Video resolution defines the spatial size of each frame, i.e., how many pixels make up a single image in a video stream.
Earlier formats like QCIF and CIF were designed for video conferencing and surveillance when bandwidth and processing power were very limited
Modern formats like HD and Full HD (FHD) are used for high-quality streaming and display systems.

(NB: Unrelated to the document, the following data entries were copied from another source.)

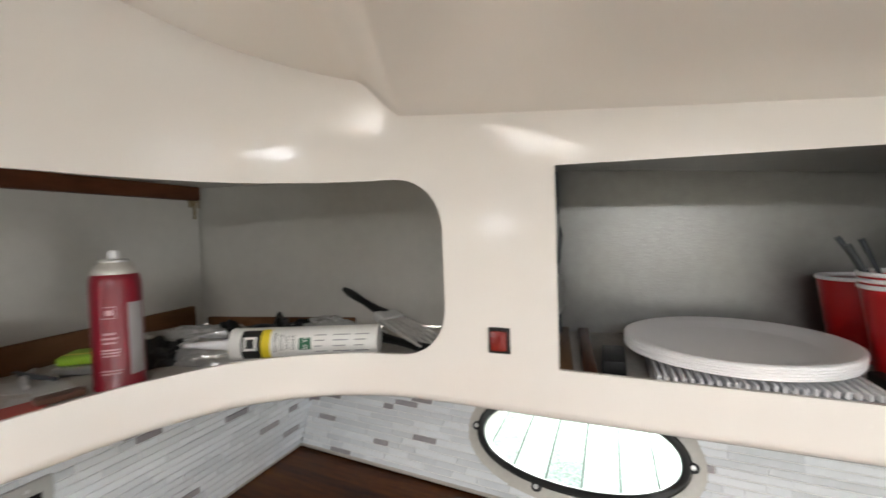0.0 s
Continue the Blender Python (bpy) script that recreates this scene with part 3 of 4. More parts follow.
# slotted rails along the top of the lining
for u0, u1 in ((0.02, 1.475), (1.545, 3.1)):
    rail = thing("curtain_rail", (0, 0, 0), "slim aluminium curtain rail screwed to the hull lining", "rail", "curtain rails", m=HULL @ Matrix.Translation((u0, 0.386, 0.0)))
    L = u1 - u0
    part("track", box(L, 0.020, 0.004, (L / 2, 0.012, 0.003), 0.001), ALU, rail)
    part("lip", box(L, 0.004, 0.010, (L / 2, 0.004, 0.006), 0.001), ALU, rail)
    part("lip", box(L, 0.003, 0.009, (L / 2, 0.021, 0.006), 0.001), ALU, rail)
    for k in range(max(2, int(L / 0.3))):
        part("screw", lathe([(0.004, 0.005), (0.004, 0.0065), (0.002, 0.0075)], 8), RUBBER, rail, m=Matrix.Translation((0.06 + k * 0.3, 0.012, 0)))

# seam batten between the rail and the lining below
tagged(part("lining_band", box(1.8, 0.062, 0.004, (2.38, 0.345, 0.002), 0.001), mat("taupe_vinyl", (0.30, 0.28, 0.27), 0.5, vary=0.06, bump=0.3, bump_scale=200), m=HULL.copy()), "taupe vinyl band over the hull lining", "trim", kind="structure")
tagged(part("lining_band_galley", box(1.50, 0.036, 0.003, (0.75, 0.370, 0.002), 0.001), mat("brown_vinyl", (0.26, 0.235, 0.215), 0.5, vary=0.06, bump=0.3, bump_scale=200), m=HULL.copy()), "taupe vinyl band above the tiles", "trim", kind="structure")

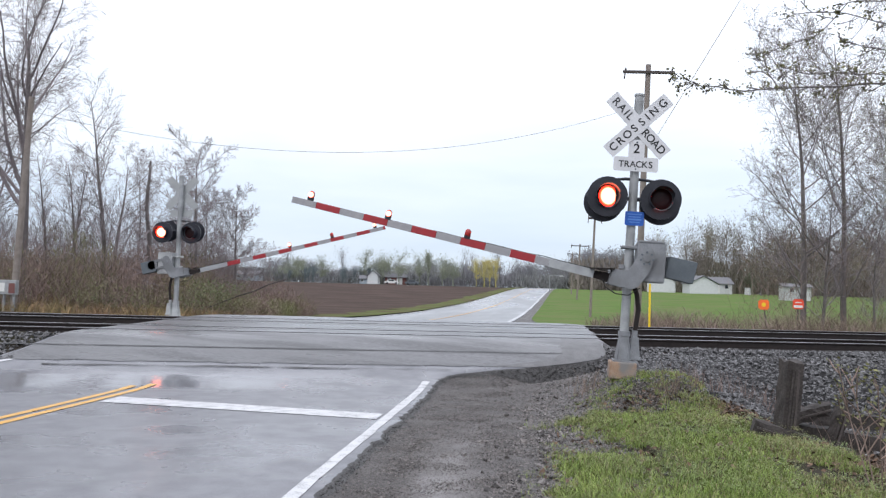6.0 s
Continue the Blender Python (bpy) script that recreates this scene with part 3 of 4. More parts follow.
def gate(sig, pivot, reach, rows, first_red, lean):
    """The turning gate: bracket plates, striped arm with three lamps, counterweight."""
    plate = [(-0.1, 0.12), (-0.04, 0.16), (0.05, 0.15), (0.11, 0.05), (0.07, -0.2), (-0.02, -0.41), (-0.1, -0.47), (-0.42, -0.47), (-0.44, -0.25), (-0.2, -0.22), (-0.15, -0.06)]
    bm = B()
    prism(bm, plate, -0.25, -0.235)
    prism(bm, plate, 0.235, 0.25)
    box(bm, (-0.43, 0, -0.36), (0.02, 0.5, 0.2))
    arm = part("gate_arm", bm, M_CAST, sig, "grey cast gate bracket carrying the arm")
    bm = tube(B(), (0, -0.27, 0), (0, 0.27, 0), 0.05, n=16)
    part("shaft", bm, M_CAST, arm)
    for k in range(7):
        a = k * 6.2832 / 7
        bm = tube(B(), (0.085 * math.cos(a), -0.262, 0.085 * math.sin(a)), (0.085 * math.cos(a), -0.248, 0.085 * math.sin(a)), 0.015, n=8)
        part("bolt", bm, M_WEIGHT, arm)
    bm = B()
    prism(bm, [(-0.42, -0.31), (-0.42, -0.45), (-0.72, -0.43), (-0.72, -0.34)], -0.16, -0.1)
    box(bm, (-0.56, -0.2, -0.285), (0.34, 0.2, 0.02), pose(0, 0, 0, 0, -12, 0))
    part("adapter", bm, M_RAIL, arm, "dark steel adapter between bracket and arm")
    y = -0.2
    bm = B()
    prism(bm, [(-0.66, -0.32), (-0.66, -0.44), (-1.3, -0.438), (-1.3, -0.322)], y - 0.03, y + 0.03)
    part("arm_root", bm, M_GALV, arm, "plain grey aluminium root of the arm")
    # alternating stripes along the arm, thinner toward the tip
    marks = [1.3]
    s = first_red
    while s < reach - 0.05:
        marks.append(s)
        s += 0.366
    marks.append(reach)
    for i, (a, b) in enumerate(zip(marks, marks[1:])):
        h = 0.116 - 0.03 * (a - 0.7) / reach
        bm = box(B(), (-(a + b) / 2, y, -0.38), (b - a - 0.003, 0.045, h), bev=0.004)
        part("stripe", bm, M_RED if i % 2 == 1 else M_ARM, arm, "red reflective band" if i % 2 == 1 else "grey-white reflective band")
    # cable and lamps
    bm = B()
    pts = [Vector((-0.45, y, -0.3))] + [Vector((-0.9 - 0.25 * i, y, -0.316 + 0.004 * (i % 4 == 2) + 0.004 * (i % 3) - 0.0022 * i)) for i in range(int((reach - 1.1) / 0.25))]
    hose(bm, pts, 0.006, 5)
    part("cable", bm, M_RUBBER, arm, "black cable along the arm")
    bm = B()
    hose(bm, [(-0.52, y, -0.42), (-0.46, y, -0.52), (-0.3, y, -0.58), (-0.12, y, -0.56), (0.02, y + 0.1, -0.42)], 0.008, 5)
    part("cable", bm, M_RUBBER, arm)
    for xx, mode in ((reach - 0.27, 2), (reach - 1.46, 0), (reach - 2.65, 1)):
        bm = B()
        tube(bm, (0, 0, -0.02), (0, 0, 0.055), 0.046, 0.043, n=18)
        tube(bm, (0, 0, 0.055), (0, 0, 0.078), 0.043, 0.02, n=18)
        hs = part("arm_lamp", bm, M_REDLENS, arm, "small red warning lamp on the arm")
        part("lamp_foot", box(B(), (0, 0, -0.04), (0.085, 0.055, 0.05), bev=0.006), M_HOOD, hs, "black lamp foot")
        hs.matrix_basis = pose(-xx, y, -0.268)
        lens = capsule("lens", 0.042, 0.016, hs, M_LITSMALL, "small red arm lamp lens", M_REDLENS)
        lens.matrix_basis = pose(0, 0, 0.02)
        front = 1 if sig["side"] == "near" else -1
        base = pose(0, -0.038 * front, 0.02, 0, 0, 0 if front > 0 else 180)
        if mode == 2:
            lens.matrix_basis = base
        else:
            MOVING.append((lens, flash_rows(base, (mode == 1) == (front > 0))))
    # counterweight
    bm = B()
    box(bm, (0.35, 0.2, 0.09), (0.5, 0.03, 0.06))
    part("weight_arm", bm, M_CAST, arm, "grey counterweight arm")
    bm = box(B(), (0.3, 0.2, -0.11), (0.4, 0.03, 0.05))
    prism(bm, [(0.28, 0.11), (0.46, 0.11), (0.52, 0.07), (0.54, 0.0), (0.52, -0.07), (0.46, -0.12), (0.28, -0.12)], 0.185, 0.23)
    part("weight_arm", bm, M_CAST, arm, "grey counterweight arm")
    bm = box(B(), (0.525, 0.1, -0.03), (0.4, 0.26, 0.31), bev=0.012)
    part("counterweight", bm, M_WEIGHT, arm, "dark grey iron counterweight")
    MOVING.append((arm, [(t, pose(*pivot, 0, g - lean, 0)) for t, g in rows]))


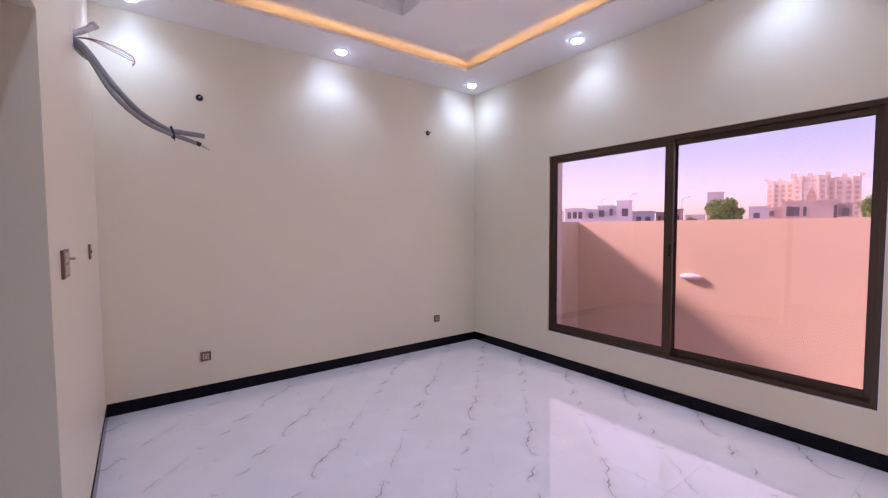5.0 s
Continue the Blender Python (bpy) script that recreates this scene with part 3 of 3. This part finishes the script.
# ---- switches, sockets and outlets ----
def wall_plate(name, m, wide, high, label, category, rockers=(), slots=(), group=""):
    """A plate on a wall: local x along the wall, y out of it, z up; the origin is its middle on the wall."""
    ob = thing(name, m, label, category, group)
    part("plate", boxes((-wide / 2, 0.0, -high / 2, wide / 2, 0.010, high / 2), bevel=0.002), PLATE, ob)
    for x, z, w, h in rockers:
        rk = part("rocker", boxes((x - w / 2, 0.009, z - h / 2, x + w / 2, 0.0135, z + h / 2), bevel=0.0015), ROCKER, ob, "champagne rocker")
        part("split", boxes((x - w * 0.4, 0.0132, z - 0.0006, x + w * 0.4, 0.0139, z + 0.0006)), PLATE, rk)
    for x, z, w, h in slots:
        part("pin_hole", boxes((x - w / 2, 0.0098, z - h / 2, x + w / 2, 0.0142, z + h / 2)), SLOT, ob)
    return ob


east_face = lambda y, z, x=E: pose(x, y, z, 0, 0, 90)
west_face = lambda y, z, x=W: pose(x, y, z, 0, 0, -90)
wall_plate("switch_plate", pose(CE, 0.885, 1.304, 0, 0, 90), 0.086, 0.092, "taupe metal switch plate with champagne rockers on the corridor wall", "switch",
           rockers=((-0.006, 0.020, 0.020, 0.028), (0.017, -0.022, 0.022, 0.028), (-0.020, -0.022, 0.020, 0.030)), slots=((-0.020, -0.014, 0.010, 0.006), (-0.020, -0.030, 0.010, 0.006)))
sw = wall_plate("switch_plate", pose(-2.395, S, 1.297), 0.160, 0.112, "taupe switch plate with four champagne rockers, a loose screw sticking out", "switch",
                rockers=((-0.036, 0.025, 0.056, 0.038), (0.036, 0.025, 0.056, 0.038), (-0.036, -0.025, 0.056, 0.038), (0.036, -0.025, 0.056, 0.038)))
bm = bmesh.new()
disc(bm, (-0.036, 0.022, 0.018), 0.005, 0.022, "y", 10)
part("screw", bm, ROCKER, sw, "protruding brass screw")
wall_plate("switch_plate", pose(-3.476, S, 1.298), 0.070, 0.090, "narrow taupe outlet plate beside the switches", "switch", slots=((0.0, 0.0, 0.010, 0.014),))
for y in (2.135, 4.559):
    wall_plate("wall_socket", west_face(y, 0.346), 0.078, 0.078, "square taupe wall socket with a pale five-pin face", "socket", rockers=((0.0, 0.0, 0.046, 0.046),),
               slots=((-0.010, -0.008, 0.007, 0.012), (0.010, -0.008, 0.007, 0.012), (0.0, 0.012, 0.008, 0.010), (-0.010, 0.010, 0.006, 0.006), (0.010, 0.010, 0.006, 0.006)), group="sockets on the bedroom wall")


def outlet(m, label, stub):
    ob = thing("wire_outlet", m, label, "outlet box", "wire outlets high on the walls")
    bm = bmesh.new()
    disc(bm, (0, 0.002, 0), 0.027, 0.004, "y", 20)
    part("mouth", bm, SLOT, ob, "black round opening")
    bm = bmesh.new()
    for a in range(16):
        ang, nxt = 2 * math.pi * a / 16, 2 * math.pi * (a + 1) / 16
        tube(bm, [(0.026 * math.cos(ang), 0.003, 0.026 * math.sin(ang)), (0.026 * math.cos(nxt), 0.003, 0.026 * math.sin(nxt))], 0.003, 6)
    part("rim", bm, PVC, ob)
    bm = bmesh.new()
    tube(bm, [(0.0, 0.0, 0.0), (0.002, 0.03, 0.001), stub], 0.0055, 8)
    tube(bm, [(-0.008, 0.0, 0.006), (-0.006, 0.02, 0.008), (0.004, 0.028, 0.004)], 0.003, 6)
    part("wire_stub", bm, FOIL, ob, "pale wire stub")
    return ob


outlet(west_face(2.154, 2.522), "round black wire outlet high on the wall", (0.004, 0.035, -0.004))
outlet(west_face(4.447, 2.528), "round black wire outlet with a wire stub", (0.004, 0.075, -0.002))
cap = thing("wire_outlet", east_face(3.32, 2.535), "round pale capped wire outlet high on the wall", "outlet box", "wire outlets high on the walls")
bm = bmesh.new()
disc(bm, (0, 0.004, 0), 0.018, 0.008, "y", 20, 0.002)
part("cap", bm, FOIL, cap)
bm = bmesh.new()
disc(bm, (0, 0.012, 0), 0.008, 0.014, "y", 12)
part("nub", bm, PVC, cap)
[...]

Video resolution comparison (QCIF → 8K)

Format	Resolution (W × H)	Total Pixels	Aspect Ratio	Era / Use Case
QCIF	176 × 144	~25K	11:9	Very low-bandwidth video calls, early mobile video
CIF	352 × 288	~101K	11:9	Early video conferencing, CCTV systems
4CIF	704 × 576	~405K	11:9	Improved surveillance, broadcast systems
SD (480p)	720 × 480	~345K	4:3 / 16:9	DVD, legacy TV systems
HD (720p)	1280 × 720	~921K	16:9	Basic HD streaming
FHD (1080p)	1920 × 1080	~2.07M	16:9	Standard streaming, video conferencing
2K (QHD)	2560 × 1440	~3.69M	16:9	High-end monitors, gaming, streaming
4K (UHD)	3840 × 2160	~8.29M	16:9	Ultra HD streaming, cinema-grade content
8K (UHD)	7680 × 4320	~33.18M	16:9	Premium displays, professional production

6. Audio codecs

Audio data can also be compressed, similar to video, to reduce storage size and bandwidth usage during transmission.
Unlike a video frame, which is a 2D signal (X and Y axes), audio is a 1D time-domain signal, so its compression algorithms are different and operate over time rather than spatial dimensions.
Common audio codecs include formats like AAC and MP3, which exploit redundancy in sound signals and human hearing perception.
Audio compression is outside the scope of this article and will be covered in a separate discussion.

7. Audio and video synchronization

Audio and video are kept in sync using timestamps (PTS) attached to both streams.
Each video frame and audio chunk has a time reference that tells the player when to play it.
During playback, the player aligns audio and video on a common timeline.
If one stream arrives earlier (common in streaming), the player uses a buffer to wait and match timing.
The goal is simple: lips, sound, and motion should match naturally during playback.
This topic is not covered in this article; it is mentioned for the sake of curious readers.